* [TASK STATEMENT]
Below are several records. Retype exactly those lines running from the one with "radians(degrees), 0.01, 5000" through the one with "for curve in", end lines included, and no others.
· · · · ·
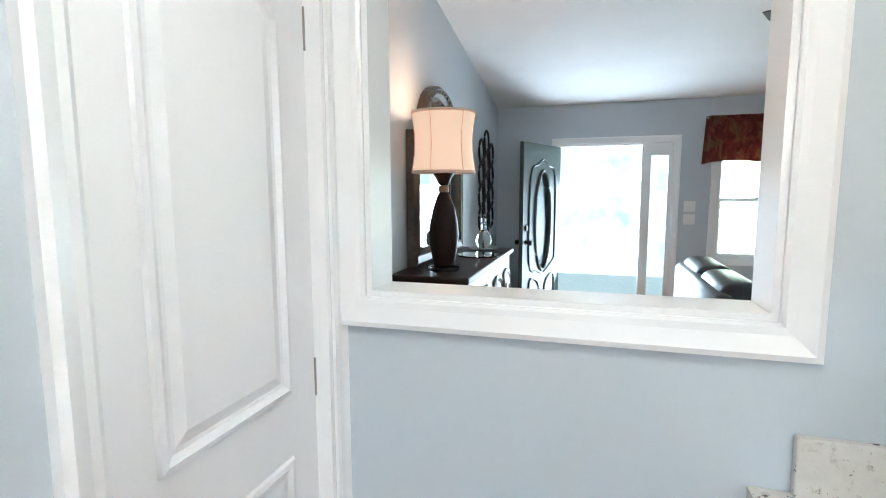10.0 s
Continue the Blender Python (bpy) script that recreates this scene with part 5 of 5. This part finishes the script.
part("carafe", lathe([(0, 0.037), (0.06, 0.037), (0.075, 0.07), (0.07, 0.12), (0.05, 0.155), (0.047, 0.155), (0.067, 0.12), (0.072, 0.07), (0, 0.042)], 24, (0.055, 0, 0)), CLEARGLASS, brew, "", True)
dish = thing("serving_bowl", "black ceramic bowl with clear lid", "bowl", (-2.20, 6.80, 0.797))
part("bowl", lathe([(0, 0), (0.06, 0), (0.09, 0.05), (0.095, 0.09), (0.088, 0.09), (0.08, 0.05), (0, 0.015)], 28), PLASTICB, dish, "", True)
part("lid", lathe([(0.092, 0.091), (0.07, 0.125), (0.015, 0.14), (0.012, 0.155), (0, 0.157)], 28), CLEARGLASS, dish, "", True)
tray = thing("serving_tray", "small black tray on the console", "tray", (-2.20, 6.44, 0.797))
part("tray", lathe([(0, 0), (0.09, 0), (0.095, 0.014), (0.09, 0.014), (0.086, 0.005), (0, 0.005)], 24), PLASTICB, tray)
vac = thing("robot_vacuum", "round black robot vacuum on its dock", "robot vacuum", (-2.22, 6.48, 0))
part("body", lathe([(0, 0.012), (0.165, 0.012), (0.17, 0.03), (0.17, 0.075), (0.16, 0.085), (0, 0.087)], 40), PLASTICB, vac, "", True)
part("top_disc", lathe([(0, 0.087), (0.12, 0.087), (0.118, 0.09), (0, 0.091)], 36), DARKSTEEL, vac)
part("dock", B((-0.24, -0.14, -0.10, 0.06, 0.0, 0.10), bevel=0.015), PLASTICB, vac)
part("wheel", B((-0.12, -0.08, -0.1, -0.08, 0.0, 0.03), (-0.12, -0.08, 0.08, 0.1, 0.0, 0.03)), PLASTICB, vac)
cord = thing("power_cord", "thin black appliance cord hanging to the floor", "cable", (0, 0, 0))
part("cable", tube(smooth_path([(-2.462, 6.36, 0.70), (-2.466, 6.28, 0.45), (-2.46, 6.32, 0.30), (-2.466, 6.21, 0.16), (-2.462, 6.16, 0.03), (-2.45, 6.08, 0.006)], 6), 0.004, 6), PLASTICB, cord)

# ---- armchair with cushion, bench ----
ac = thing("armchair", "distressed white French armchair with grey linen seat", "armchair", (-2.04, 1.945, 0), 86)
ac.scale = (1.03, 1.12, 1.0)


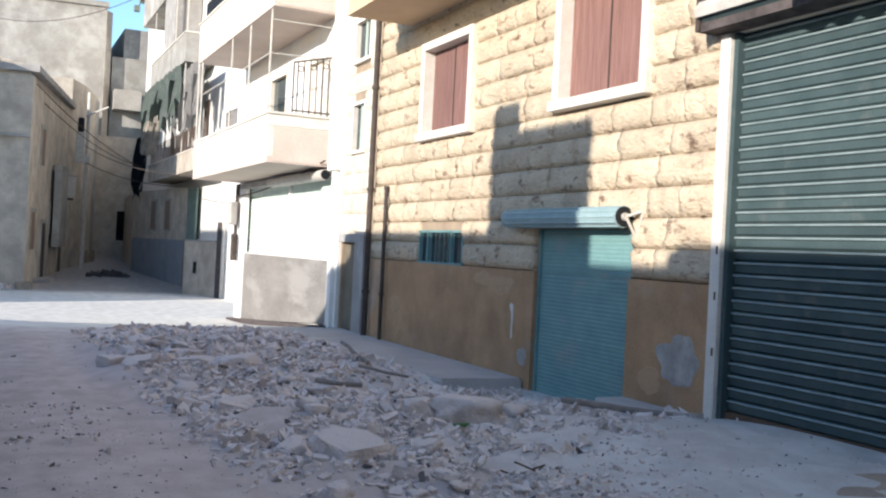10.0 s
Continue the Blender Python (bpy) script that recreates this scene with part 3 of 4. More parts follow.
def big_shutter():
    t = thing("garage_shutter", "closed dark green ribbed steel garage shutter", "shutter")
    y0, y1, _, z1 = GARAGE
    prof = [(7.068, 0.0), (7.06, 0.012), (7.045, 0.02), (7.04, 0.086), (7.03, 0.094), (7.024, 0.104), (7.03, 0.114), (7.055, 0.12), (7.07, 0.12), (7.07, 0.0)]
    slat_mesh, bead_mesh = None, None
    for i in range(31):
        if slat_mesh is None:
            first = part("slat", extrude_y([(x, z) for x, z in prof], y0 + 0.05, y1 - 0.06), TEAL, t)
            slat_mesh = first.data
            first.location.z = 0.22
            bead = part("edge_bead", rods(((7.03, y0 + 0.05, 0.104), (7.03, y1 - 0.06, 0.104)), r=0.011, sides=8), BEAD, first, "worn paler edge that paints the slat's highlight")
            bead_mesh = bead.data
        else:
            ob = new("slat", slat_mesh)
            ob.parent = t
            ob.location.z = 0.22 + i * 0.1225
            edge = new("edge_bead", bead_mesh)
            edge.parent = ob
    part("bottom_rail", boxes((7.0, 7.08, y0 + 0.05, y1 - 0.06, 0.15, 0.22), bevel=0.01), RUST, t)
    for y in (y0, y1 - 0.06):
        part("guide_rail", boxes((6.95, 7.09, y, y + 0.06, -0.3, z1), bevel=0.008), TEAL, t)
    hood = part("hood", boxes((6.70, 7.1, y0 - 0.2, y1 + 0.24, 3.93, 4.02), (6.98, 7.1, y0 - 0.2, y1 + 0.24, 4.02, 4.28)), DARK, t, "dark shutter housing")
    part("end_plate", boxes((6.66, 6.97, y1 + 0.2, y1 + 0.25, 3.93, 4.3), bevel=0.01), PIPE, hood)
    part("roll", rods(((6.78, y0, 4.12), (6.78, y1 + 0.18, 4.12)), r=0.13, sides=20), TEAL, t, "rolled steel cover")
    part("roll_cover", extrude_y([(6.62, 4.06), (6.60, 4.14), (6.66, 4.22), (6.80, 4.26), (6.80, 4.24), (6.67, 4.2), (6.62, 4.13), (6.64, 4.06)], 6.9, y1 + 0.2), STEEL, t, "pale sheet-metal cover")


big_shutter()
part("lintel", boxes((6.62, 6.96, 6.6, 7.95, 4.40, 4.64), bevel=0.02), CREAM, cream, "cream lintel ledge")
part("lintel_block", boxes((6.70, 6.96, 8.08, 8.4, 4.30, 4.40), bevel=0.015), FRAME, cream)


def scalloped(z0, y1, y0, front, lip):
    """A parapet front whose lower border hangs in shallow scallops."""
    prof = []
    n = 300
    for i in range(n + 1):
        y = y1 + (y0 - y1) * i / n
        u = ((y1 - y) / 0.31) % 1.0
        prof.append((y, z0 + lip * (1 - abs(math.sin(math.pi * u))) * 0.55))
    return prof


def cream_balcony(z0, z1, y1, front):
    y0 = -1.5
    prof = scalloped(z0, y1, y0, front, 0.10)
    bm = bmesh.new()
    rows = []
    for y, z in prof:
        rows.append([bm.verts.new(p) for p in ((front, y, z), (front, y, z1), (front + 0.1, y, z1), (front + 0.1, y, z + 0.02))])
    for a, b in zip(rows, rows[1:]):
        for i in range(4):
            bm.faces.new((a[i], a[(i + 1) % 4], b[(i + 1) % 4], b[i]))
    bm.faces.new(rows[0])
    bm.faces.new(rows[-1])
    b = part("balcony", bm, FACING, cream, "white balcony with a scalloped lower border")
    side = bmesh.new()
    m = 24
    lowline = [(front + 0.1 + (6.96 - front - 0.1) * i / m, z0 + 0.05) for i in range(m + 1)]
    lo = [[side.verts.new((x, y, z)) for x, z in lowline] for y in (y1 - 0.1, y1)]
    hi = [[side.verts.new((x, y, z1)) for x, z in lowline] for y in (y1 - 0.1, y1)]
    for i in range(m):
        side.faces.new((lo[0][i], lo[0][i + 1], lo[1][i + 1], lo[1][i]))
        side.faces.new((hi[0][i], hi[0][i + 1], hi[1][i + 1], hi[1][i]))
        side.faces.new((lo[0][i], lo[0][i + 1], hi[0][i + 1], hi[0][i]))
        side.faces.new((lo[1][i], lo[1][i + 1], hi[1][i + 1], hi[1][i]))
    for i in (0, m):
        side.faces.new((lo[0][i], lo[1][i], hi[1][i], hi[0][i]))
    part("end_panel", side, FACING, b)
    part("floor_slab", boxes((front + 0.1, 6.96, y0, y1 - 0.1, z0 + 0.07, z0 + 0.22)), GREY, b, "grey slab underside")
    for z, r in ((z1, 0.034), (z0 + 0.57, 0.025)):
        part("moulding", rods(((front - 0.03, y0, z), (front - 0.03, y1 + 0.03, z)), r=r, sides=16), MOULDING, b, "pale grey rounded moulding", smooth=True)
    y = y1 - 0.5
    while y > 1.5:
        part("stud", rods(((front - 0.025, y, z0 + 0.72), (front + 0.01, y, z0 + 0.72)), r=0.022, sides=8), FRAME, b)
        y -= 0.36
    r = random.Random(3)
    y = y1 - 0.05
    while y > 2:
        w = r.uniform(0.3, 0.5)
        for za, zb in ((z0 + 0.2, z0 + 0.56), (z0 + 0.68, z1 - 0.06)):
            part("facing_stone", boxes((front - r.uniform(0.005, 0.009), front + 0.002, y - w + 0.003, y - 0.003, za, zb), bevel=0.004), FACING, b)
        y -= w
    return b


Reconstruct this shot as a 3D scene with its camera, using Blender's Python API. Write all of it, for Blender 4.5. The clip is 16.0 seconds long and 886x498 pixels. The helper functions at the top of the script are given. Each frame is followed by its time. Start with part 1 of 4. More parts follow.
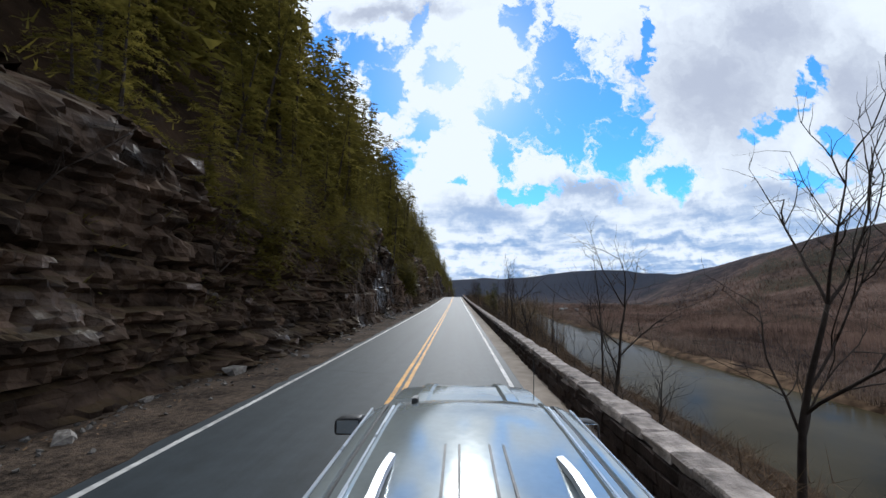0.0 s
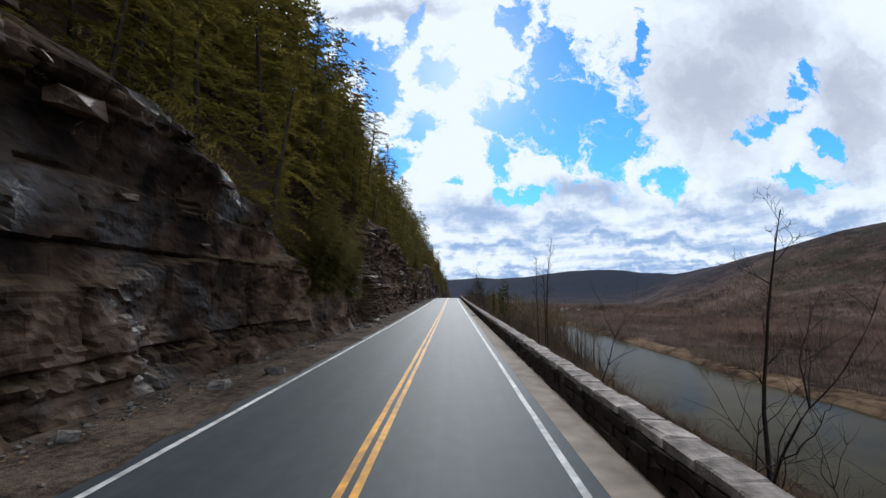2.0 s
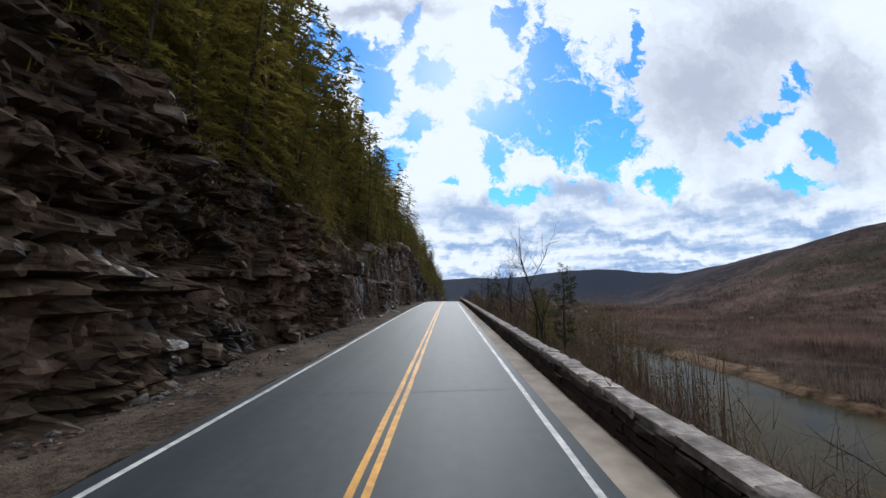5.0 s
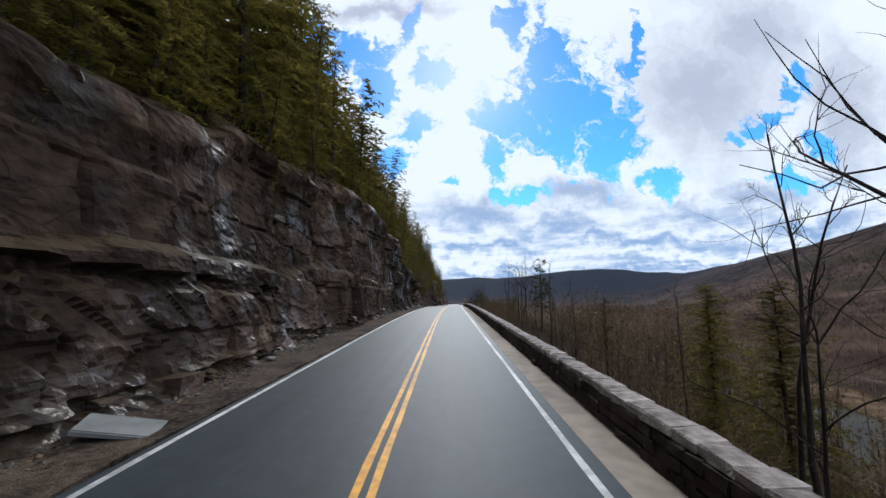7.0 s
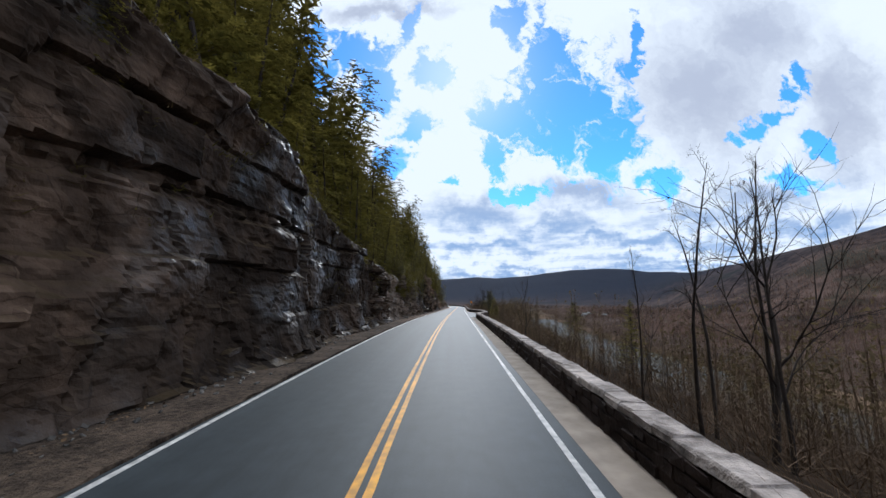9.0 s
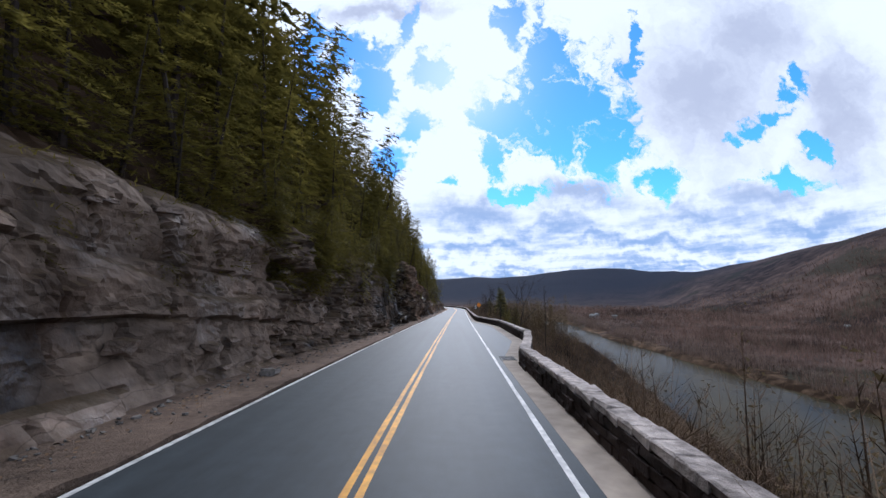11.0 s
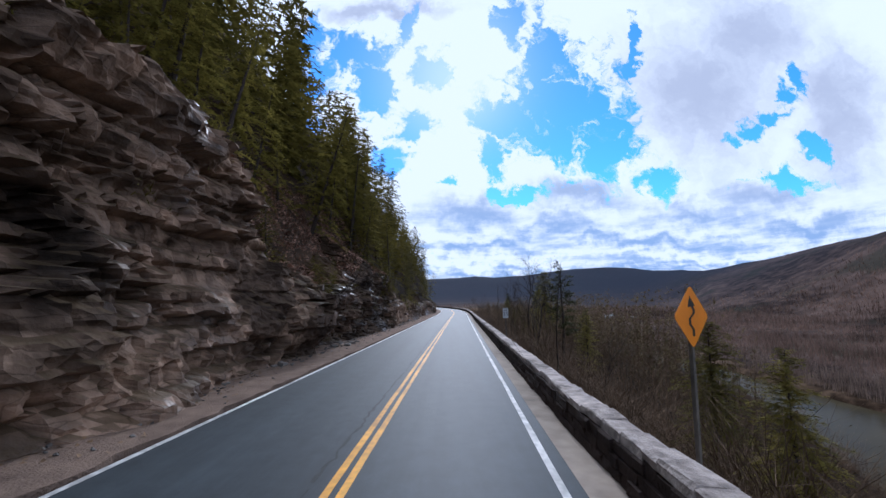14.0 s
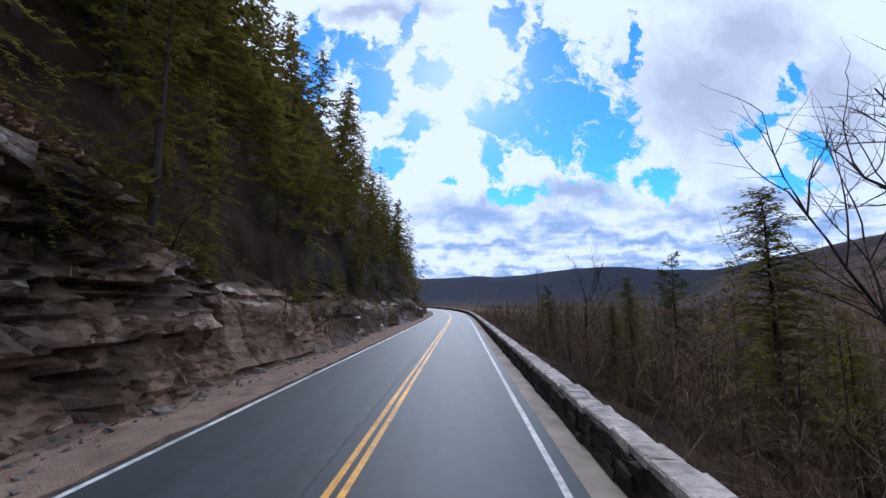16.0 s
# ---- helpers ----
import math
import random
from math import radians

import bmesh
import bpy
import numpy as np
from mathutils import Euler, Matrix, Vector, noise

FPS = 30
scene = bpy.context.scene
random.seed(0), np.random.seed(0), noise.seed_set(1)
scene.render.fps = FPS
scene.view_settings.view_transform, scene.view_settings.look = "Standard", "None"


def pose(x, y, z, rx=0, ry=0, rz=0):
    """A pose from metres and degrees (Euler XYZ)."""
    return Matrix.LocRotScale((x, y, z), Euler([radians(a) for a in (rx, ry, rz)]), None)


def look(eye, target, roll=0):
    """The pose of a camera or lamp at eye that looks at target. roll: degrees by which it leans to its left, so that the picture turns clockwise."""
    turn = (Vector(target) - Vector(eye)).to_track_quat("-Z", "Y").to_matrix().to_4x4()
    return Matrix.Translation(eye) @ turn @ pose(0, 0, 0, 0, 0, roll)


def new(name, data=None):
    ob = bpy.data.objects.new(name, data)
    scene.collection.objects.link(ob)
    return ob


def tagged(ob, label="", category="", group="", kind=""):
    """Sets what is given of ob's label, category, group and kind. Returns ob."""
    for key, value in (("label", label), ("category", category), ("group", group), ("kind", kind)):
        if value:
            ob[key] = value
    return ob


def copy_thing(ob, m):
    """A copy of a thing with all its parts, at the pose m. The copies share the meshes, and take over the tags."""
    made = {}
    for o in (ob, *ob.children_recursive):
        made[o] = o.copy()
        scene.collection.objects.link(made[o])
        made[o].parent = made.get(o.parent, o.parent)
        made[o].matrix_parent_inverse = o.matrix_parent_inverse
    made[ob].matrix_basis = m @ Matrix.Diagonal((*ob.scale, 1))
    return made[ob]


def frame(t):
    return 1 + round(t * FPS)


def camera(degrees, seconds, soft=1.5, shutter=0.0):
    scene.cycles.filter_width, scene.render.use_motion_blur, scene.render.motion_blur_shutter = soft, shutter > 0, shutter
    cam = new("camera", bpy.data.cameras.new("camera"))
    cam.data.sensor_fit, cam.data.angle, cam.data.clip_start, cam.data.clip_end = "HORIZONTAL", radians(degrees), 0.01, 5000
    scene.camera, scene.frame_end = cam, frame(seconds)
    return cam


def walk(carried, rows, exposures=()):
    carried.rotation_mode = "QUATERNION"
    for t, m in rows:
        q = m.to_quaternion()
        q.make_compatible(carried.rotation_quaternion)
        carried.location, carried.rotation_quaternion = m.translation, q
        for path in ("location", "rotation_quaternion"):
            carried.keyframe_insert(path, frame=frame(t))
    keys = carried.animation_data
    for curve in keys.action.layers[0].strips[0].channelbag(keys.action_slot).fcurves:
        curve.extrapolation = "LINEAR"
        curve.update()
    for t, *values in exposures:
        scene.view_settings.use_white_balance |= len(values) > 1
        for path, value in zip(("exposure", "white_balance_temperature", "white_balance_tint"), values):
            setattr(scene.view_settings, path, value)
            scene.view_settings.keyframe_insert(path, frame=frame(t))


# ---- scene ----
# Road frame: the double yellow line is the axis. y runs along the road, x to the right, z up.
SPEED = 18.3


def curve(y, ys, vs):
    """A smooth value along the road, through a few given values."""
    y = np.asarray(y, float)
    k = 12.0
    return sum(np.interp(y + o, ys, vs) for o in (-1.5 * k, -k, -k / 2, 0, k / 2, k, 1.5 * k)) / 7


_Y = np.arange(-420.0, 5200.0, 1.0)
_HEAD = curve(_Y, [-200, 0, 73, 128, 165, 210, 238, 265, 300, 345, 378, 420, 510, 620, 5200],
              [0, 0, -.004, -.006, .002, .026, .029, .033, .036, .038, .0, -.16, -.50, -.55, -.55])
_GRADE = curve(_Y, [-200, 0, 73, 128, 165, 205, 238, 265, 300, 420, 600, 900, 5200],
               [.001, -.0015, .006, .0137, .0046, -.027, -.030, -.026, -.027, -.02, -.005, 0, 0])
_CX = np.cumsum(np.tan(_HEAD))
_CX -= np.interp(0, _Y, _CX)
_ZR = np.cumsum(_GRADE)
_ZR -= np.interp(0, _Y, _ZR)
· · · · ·
* [TASK ANSWER]
    cam.data.sensor_fit, cam.data.angle, cam.data.clip_start, cam.data.clip_end = "HORIZONTAL", radians(degrees), 0.01, 5000
    scene.camera, scene.frame_end = cam, frame(seconds)
    return cam


def walk(carried, rows, exposures=()):
    carried.rotation_mode = "QUATERNION"
    for t, m in rows:
        q = m.to_quaternion()
        q.make_compatible(carried.rotation_quaternion)
        carried.location, carried.rotation_quaternion = m.translation, q
        for path in ("location", "rotation_quaternion"):
            carried.keyframe_insert(path, frame=frame(t))
    keys = carried.animation_data
    for curve in keys.action.layers[0].strips[0].channelbag(keys.action_slot).fcurves:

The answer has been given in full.